A Arábia Saudita já anunciou que em abril vai produzir mais de 10 milhões de barris de petróleo por dia (contra 9,7 milhões este mês) e está disponível para chegar aos 12 milhões de barris por dia, o que representa um nível recorde.
Além disso, a Saudi Aramco (petrolífera estatal saudita) aplicou o maior corte em cerca de 30 anos ao preço do barril que cobra aos seus clientes. Uma descida entre 6 a 8 dólares por barril que visa inundar o mercado de petróleo saudita e deixar os outros produtores sem mercado para escoar a sua produção.
Segundo a Reuters, outros produtores árabes, como o Iraque e o Koweit, vão seguir a estratégia da Arábia Saudita de aumentar a produção e reduzir os preços.
Segundo a Bloomberg, os responsáveis sauditas estão mesmo em contacto com os maiores consumidores de petróleo do mundo, oferecendo descontos agressivos se estes fecharem contratos de imediato para comprar petróleo saudita. Nestas conversações, aos clientes de petróleo russo estão a ser oferecidas as melhores condições, pois o objetivo dos sauditas passa por infligir o maior dano possível aos produtores russos.
O crude Arab Light está a ser oferecido às refinarias do norte da Europa com um desconto de cerca de 10 dólares face ao preço do Brent (petróleo cotado de referência na Europa). O Ural (crude russo) está a ser transacionado com um desconto de apenas 2 dólares face ao Brent.
"Jogada de alto risco" que já falhou no passado
A Bloomberg adianta que o objetivo da Arábia Saudita passa por fazer este raide da forma mais agressiva possível para que o dano sobre os restantes produtores seja tão grande que estes não tenham outro caminho que seja aceitar os cortes de produção que os sauditas pretendem.
Esta estratégia dos sauditas representa um choque para o mercado petrolífero, mas não é totalmente nova. Quando os produtores norte-americanos de petróleo de xisto começaram a ganhar escala no mercado, os sauditas também inundaram o mercado de petróleo.
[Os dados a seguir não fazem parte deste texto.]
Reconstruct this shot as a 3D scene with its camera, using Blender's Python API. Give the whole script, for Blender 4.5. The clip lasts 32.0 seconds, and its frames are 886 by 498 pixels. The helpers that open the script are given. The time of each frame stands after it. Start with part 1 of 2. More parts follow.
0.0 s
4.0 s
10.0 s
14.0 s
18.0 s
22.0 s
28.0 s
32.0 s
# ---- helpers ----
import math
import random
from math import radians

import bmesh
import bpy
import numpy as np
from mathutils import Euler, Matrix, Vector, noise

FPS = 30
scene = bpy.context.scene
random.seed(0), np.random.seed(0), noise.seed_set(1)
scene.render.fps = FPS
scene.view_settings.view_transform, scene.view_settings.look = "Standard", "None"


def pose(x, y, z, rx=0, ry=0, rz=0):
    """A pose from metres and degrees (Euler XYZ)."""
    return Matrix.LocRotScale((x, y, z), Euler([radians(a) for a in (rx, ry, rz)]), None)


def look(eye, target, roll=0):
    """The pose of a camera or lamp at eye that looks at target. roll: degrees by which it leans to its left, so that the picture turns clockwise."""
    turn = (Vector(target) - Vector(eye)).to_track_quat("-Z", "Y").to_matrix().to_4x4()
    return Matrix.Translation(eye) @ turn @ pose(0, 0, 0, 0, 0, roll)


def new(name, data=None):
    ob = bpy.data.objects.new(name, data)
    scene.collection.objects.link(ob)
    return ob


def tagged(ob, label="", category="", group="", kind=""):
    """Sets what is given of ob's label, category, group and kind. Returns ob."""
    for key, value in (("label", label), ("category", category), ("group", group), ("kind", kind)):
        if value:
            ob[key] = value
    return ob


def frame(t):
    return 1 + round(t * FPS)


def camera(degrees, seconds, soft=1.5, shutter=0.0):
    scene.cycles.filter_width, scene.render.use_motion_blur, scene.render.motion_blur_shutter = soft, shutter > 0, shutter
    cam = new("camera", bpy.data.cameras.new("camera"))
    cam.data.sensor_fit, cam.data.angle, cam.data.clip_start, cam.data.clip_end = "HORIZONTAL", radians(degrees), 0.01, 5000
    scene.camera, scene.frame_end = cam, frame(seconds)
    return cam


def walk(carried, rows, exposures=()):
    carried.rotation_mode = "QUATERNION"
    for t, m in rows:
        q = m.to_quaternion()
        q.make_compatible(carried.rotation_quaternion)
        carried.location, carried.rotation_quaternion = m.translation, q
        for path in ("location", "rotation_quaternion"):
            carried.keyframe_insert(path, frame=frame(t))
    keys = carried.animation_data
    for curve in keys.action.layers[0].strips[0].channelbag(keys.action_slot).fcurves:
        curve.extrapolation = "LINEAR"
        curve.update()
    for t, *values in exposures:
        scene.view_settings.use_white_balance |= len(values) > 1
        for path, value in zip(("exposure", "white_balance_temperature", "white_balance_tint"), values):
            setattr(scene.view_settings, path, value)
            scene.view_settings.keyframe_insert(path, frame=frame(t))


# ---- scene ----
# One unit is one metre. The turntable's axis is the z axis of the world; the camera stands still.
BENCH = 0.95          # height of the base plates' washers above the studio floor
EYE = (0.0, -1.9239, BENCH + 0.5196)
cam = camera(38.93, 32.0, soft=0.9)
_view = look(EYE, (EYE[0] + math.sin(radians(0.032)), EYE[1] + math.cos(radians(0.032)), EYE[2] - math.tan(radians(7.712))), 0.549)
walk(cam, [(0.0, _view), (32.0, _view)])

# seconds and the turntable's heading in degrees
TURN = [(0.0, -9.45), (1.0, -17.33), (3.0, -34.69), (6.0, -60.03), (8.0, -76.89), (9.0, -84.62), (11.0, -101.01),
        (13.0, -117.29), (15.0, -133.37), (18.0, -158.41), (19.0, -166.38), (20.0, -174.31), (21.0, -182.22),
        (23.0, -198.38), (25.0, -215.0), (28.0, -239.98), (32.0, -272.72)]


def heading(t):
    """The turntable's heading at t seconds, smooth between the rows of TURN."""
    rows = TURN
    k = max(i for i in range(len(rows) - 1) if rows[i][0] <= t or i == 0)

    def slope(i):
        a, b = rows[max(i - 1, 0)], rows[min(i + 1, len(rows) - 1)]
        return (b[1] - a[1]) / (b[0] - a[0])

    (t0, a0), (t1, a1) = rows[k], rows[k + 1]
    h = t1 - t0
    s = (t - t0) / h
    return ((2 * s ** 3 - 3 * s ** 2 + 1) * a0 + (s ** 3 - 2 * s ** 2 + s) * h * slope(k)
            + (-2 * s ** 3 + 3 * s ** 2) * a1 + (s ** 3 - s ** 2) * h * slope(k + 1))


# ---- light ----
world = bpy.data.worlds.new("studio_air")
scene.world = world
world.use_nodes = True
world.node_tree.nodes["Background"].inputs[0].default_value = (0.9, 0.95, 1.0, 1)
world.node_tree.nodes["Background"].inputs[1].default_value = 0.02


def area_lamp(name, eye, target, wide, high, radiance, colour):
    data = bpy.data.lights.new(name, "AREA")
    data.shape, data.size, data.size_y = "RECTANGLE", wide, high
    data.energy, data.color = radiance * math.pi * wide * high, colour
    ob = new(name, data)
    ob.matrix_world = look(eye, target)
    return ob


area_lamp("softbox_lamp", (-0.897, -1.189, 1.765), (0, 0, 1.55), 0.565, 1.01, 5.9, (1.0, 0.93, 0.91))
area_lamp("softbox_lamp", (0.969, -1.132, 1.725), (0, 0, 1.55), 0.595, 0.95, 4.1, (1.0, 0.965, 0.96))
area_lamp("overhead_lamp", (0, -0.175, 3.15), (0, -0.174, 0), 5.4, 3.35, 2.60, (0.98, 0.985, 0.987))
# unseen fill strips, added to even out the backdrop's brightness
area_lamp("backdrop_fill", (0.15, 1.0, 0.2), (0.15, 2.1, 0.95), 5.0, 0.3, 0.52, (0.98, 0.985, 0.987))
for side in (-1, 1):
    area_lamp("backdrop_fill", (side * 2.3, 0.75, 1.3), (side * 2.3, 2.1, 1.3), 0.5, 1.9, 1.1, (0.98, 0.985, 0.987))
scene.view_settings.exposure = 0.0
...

O objetivo passava por levar as cotações da matéria-prima para níveis que tornavam incomportável para estes produtores norte-americanos continuarem a extrair petróleo.
Mas a estratégia na altura falhou, com o excesso de oferta no mercado a atirar os preços para níveis inferiores a 30 dólares por barril no início de 2016. Foi então a que a OPEP, liderada pela Arábia Saudita, se juntou à Rússia e a outros produtores fora do cartel para, em conjunto, voltarem a tomar as rédeas do mercado petrólifero. A OPEP+ começou a reduzir os níveis de produção e os preços começaram a recuperar. Agora, com o colapso da OPEP+, a Arábia Saudita voltou ao ataque e tem na Rússia o seu principal "inimigo".
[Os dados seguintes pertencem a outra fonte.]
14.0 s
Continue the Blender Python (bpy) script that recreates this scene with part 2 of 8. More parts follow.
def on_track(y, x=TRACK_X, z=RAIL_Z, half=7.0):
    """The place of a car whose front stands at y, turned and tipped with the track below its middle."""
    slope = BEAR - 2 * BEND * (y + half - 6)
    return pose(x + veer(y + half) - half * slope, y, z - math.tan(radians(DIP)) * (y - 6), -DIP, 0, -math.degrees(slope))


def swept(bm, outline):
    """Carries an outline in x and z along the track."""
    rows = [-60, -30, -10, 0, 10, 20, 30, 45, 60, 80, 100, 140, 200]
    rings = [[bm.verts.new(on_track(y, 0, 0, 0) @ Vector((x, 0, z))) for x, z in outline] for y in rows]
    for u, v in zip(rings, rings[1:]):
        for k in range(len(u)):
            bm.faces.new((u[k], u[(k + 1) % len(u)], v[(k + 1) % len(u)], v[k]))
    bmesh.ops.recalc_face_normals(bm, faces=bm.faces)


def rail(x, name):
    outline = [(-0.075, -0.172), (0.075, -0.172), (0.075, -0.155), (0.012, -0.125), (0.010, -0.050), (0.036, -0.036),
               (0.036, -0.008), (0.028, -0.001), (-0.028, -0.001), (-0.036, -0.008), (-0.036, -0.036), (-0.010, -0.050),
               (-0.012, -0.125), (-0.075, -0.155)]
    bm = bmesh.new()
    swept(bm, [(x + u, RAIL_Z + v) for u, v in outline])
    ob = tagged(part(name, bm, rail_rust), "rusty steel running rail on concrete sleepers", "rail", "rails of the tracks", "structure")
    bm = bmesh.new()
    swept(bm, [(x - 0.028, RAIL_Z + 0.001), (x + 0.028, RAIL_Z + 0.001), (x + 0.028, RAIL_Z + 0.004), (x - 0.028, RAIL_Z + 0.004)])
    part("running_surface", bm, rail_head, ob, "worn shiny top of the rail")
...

"A Arábia Saudita está agora numa guerra de preços total", disse à Bloomberg Iman Nasseri, diretor da consultora petrolífera FGE.
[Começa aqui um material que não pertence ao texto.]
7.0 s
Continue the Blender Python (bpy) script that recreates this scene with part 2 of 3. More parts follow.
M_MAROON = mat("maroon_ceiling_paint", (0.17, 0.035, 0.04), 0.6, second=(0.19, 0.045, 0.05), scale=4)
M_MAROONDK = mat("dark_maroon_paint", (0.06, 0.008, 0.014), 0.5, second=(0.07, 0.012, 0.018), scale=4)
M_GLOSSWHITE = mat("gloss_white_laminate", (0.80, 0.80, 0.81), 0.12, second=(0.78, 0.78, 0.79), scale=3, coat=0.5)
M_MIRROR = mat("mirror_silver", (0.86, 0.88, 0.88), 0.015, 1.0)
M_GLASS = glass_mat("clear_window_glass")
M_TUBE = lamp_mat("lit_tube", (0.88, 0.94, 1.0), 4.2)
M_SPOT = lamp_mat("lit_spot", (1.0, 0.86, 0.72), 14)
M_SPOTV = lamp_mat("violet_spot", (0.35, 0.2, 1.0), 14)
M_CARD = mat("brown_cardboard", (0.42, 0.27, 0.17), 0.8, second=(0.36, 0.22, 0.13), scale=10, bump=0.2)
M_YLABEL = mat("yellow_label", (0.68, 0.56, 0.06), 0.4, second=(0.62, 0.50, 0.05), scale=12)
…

Esta jogada de alto risco também traz danos colaterais para os sauditas. As ações da Saudi Aramco (cotada mais valiosa em todo o mundo) afundaram perto de 10% e as receitas do reino vão afundar devido ao preço mais reduzido da matéria-prima. No entanto, a Arábia Saudita entende que é dos países que melhor resistirá a um choque nos preços do petróleo que sairá mais forte desta guerra que aceitou endurecer.
"É certamente uma estratégia de alto risco e que coloca muito em jogo", disse à Bloomberg Tim Foz, economista de um banco do Dubai. Na reunião em Viena nesta semana não houve entendimento e "o mercado atribui uma baixa probabilidade a seja possível chegar a um entendimento nas próximas semanas".